La corrupción de costumbres que reina en los cristianos

 


Sermón San Juan Maria Vianney 

La corrupción de costumbres que reina entre vosotros impide a los que no son de vuestra religión abrazarla porque, si estuvieseis bien persuadidos de que ella es buena y divina, os portaríais muy de otra manera.

¡Qué bochorno para nosotros oír de los enemigos de nuestra religión semejante lenguaje!. Pero ¿no tienen razón sobrada para usarlo?. Examinando nosotros mismos nuestra conducta, vemos positivamente que nada hacemos de lo que aquélla nos manda. Parece, al contrario, que no pertenecemos a una religión tan santa sino para deshonrarla y desviar a los que la quisieran abrazar: una religión que nos prohíbe el pecado, que nosotros cometemos con tanto gusto y al cual nos precipitamos con tal furor que parece no vivimos sino para multiplicarlo ; una religión que cada día presenta ante nuestros ojos a Jesucristo como un buen padre que quiere colmarnos de beneficios, y nosotros huimos su santa presencia, o si nos presentamos ante Él, en el templo, no es más que para despreciarle y hacernos aún más culpables; una religión que nos ofrece el perdón de nuestros pecados por el ministerio de sus sacerdotes, y, lejos de aprovecharnos de estos recursos, o los profanamos o los rehuímos; una religión que nos descubre tantos bienes en la otra vida, y nos muestra medios tan seguros y fáciles de conseguirlos, y nosotros no parece que conozcamos todo esto sino para convertirlo en objeto de un cierto desprecio y chanza de mal gusto... ¡En qué abismo de ceguera hemos caído!
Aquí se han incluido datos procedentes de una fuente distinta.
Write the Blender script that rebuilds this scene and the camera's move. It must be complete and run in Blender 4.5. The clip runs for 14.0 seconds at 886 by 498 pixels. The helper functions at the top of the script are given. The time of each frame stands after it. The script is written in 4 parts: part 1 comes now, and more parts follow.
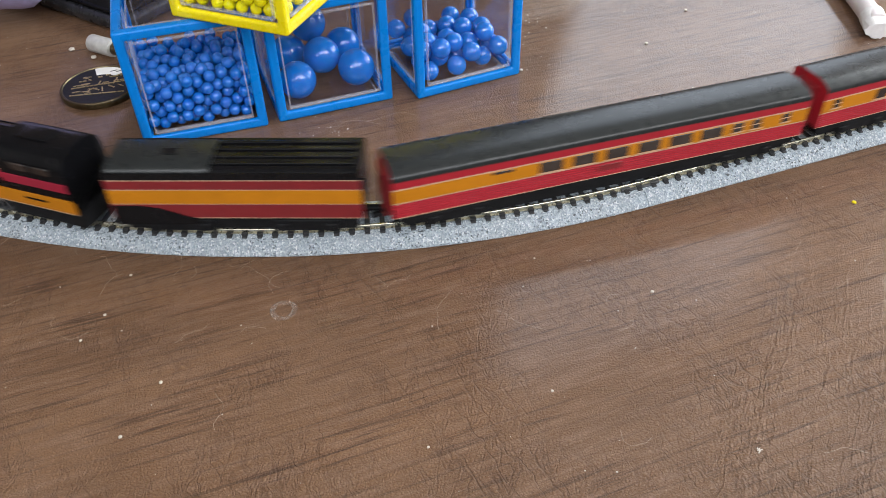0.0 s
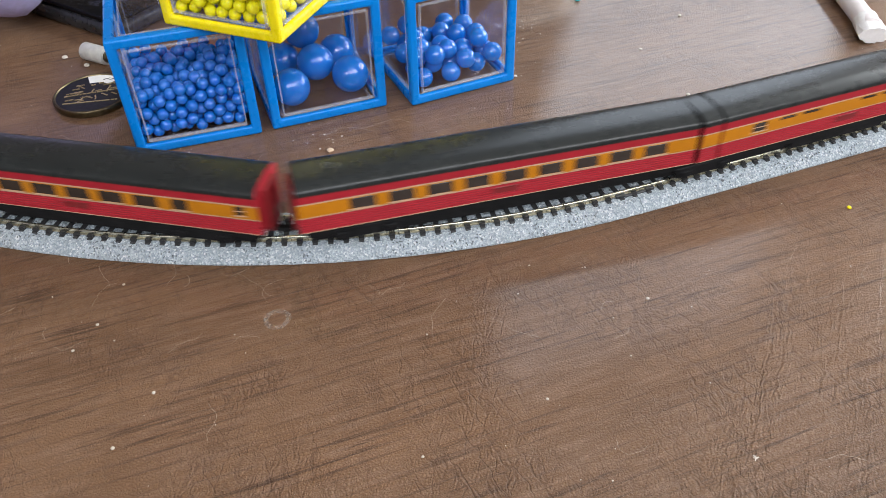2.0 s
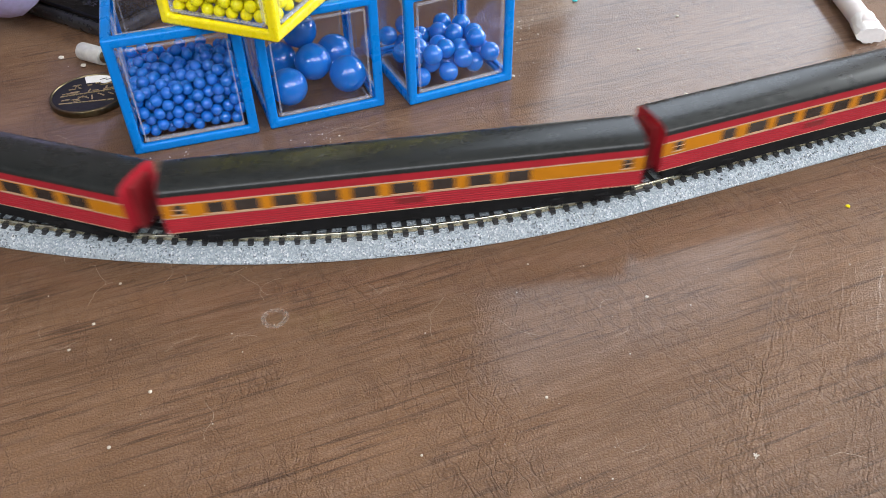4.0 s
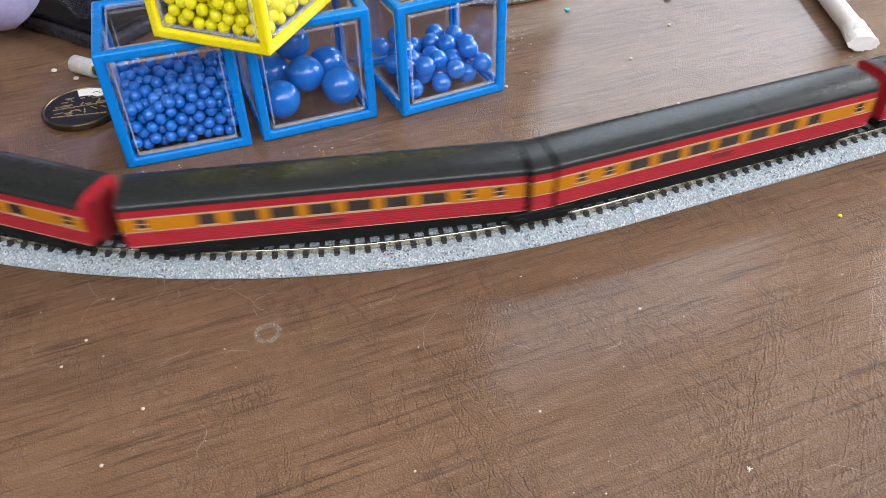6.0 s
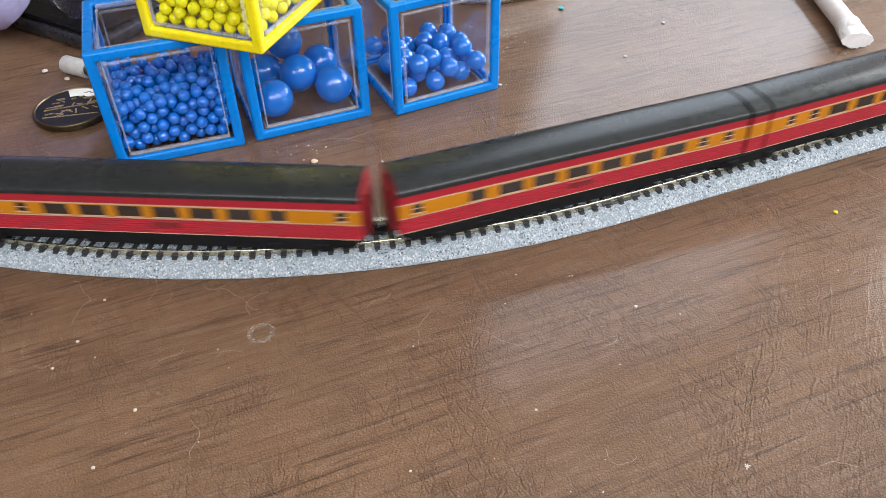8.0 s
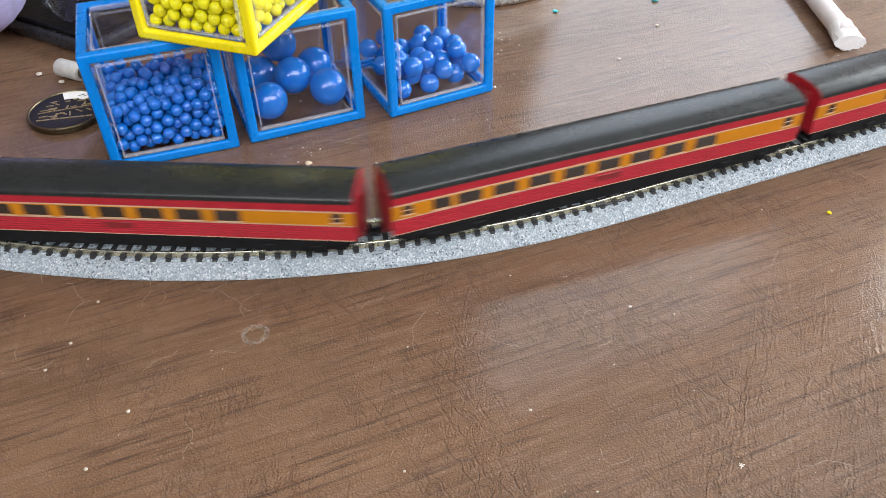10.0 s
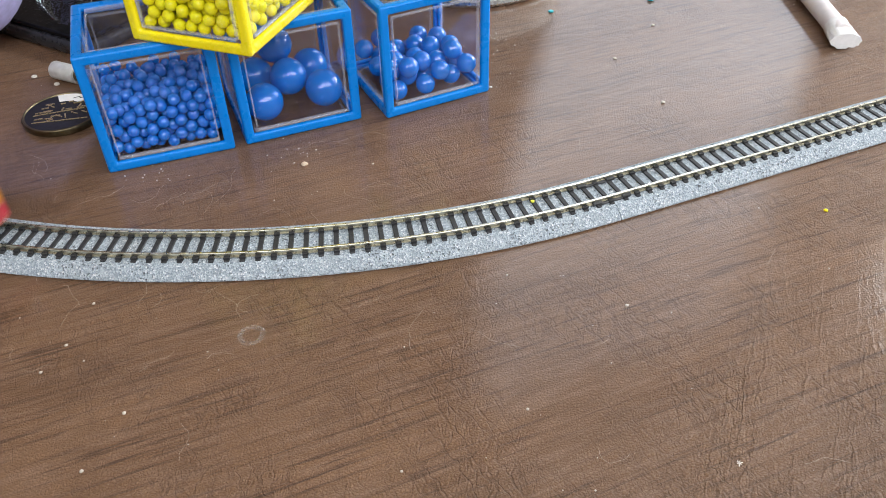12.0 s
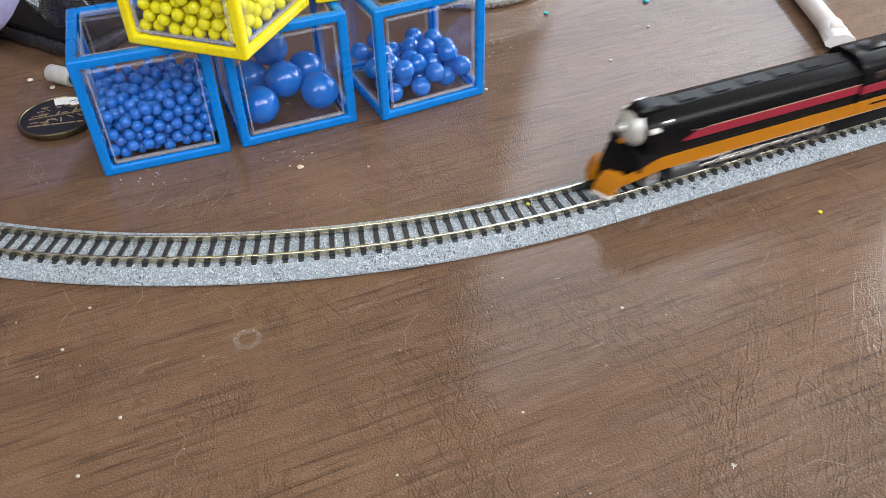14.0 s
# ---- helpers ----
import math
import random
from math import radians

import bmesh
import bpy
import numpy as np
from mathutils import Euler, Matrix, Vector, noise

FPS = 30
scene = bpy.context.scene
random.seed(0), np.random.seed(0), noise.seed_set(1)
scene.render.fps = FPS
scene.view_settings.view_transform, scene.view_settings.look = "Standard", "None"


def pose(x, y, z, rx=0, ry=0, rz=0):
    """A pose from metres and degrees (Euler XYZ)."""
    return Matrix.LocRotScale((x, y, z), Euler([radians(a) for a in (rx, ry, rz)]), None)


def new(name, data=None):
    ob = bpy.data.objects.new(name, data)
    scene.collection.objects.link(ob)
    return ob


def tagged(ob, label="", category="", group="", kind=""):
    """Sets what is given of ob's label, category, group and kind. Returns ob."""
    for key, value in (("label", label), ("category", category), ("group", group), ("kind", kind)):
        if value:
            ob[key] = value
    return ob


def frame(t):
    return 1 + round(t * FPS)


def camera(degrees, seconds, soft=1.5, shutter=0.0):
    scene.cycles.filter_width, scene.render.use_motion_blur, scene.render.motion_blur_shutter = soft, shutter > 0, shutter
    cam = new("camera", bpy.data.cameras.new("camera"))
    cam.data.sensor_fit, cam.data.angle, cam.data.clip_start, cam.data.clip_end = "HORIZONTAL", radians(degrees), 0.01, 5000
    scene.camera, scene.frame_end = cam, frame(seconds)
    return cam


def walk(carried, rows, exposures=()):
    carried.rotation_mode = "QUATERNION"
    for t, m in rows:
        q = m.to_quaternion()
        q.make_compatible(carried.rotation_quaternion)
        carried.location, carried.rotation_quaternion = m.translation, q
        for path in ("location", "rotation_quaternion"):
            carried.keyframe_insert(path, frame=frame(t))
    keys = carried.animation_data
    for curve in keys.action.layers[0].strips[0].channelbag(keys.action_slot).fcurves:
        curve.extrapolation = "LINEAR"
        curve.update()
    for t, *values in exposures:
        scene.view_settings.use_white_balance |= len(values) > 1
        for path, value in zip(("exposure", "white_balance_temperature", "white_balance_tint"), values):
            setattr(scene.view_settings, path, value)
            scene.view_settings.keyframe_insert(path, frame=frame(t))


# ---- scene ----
cam = camera(57.3, 14.0, soft=0.7, shutter=0.4)
# seconds, eye, turn (degrees)
PATH = [
    (0, -0.0022, -0.0019, 0.16061, 48.033, 1.038, 1.027),
    (0.5, -0.00287, -0.00167, 0.15961, 48.11, 0.963, 0.95),
    (1, -0.00176, -0.00101, 0.16017, 48.216, 1.009, 0.856),
    (1.5, -0.00173, -0.00021, 0.1615, 48.292, 1.057, 0.733),
    (2, -0.00147, -0.00067, 0.16056, 48.367, 1.116, 0.68),
    (2.5, -0.00179, -0.00104, 0.15938, 48.511, 1.032, 0.672),
    (3, -0.00246, -0.00117, 0.15872, 48.573, 1.005, 0.608),
    (5.5, -0.00067, -0.00018, 0.15917, 48.885, 1.123, 0.206),
    (6, -0.00064, 0.00063, 0.16073, 48.943, 1.188, 0.059),
    (6.5, 0.00012, 0.00104, 0.16074, 48.977, 1.229, -0.081),
    (7, -0.0001, 0.00105, 0.16028, 49.038, 1.246, -0.177),
    (7.5, -0.00033, 0.00096, 0.16016, 49.061, 1.144, -0.337),
    (8, -0.00046, 0.00114, 0.1589, 49.08, 1.217, -0.407),
    (10.5, 0.00055, 0.0002, 0.1578, 49.606, 1.174, -0.806),
    (11, 0.00092, 0.00094, 0.15903, 49.688, 1.23, -0.933),
    (11.5, 0.00076, 0.00079, 0.15834, 49.57, 1.298, -0.937),
    (12, 0.00056, 9e-05, 0.15683, 49.663, 1.31, -0.999),
    (12.5, 0.0, 0.0, 0.15654, 49.638, 1.227, -1.043),
    (13, 0.00061, 0.0013, 0.15814, 49.533, 1.297, -1.153),
    (13.5, 0.00155, 0.0013, 0.15772, 49.541, 1.43, -1.158),
    (14, 0.00138, 0.00043, 0.15803, 49.596, 1.37, -1.222),
]
walk(cam, [(t, pose(x, y, z, rx, ry, rz)) for t, x, y, z, rx, ry, rz in PATH],
     exposures=[(0, 0.06), (3, 0.13), (8, 0.23), (11.2, 0.25), (12, 0.03), (14, 0.02)])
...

Una religión que no cesa nunca de advertirnos que debemos trabajar sin descanso en corregir nuestros defectos, y nosotros, lejos de hacerlo así, yendo en busca de todo lo que puede enardecer nuestras pasiones; una religión que nos advierte que no hemos de obrar sino por Dios, y siempre con la intención de agradarle, y nosotros, no teniendo en nuestras obras más que miras humanas, queriendo siempre que el mundo sea testigo del bien que hacemos, que nos aplauda y felicite por ello. ¡Oh!, Dios mío! ¡ qué ceguera y qué pobreza la nuestra!. ¡Y pensar que podríamos allegar tantos tesoros para el cielo, con sólo portarnos según las reglas que nos da nuestra religión santa!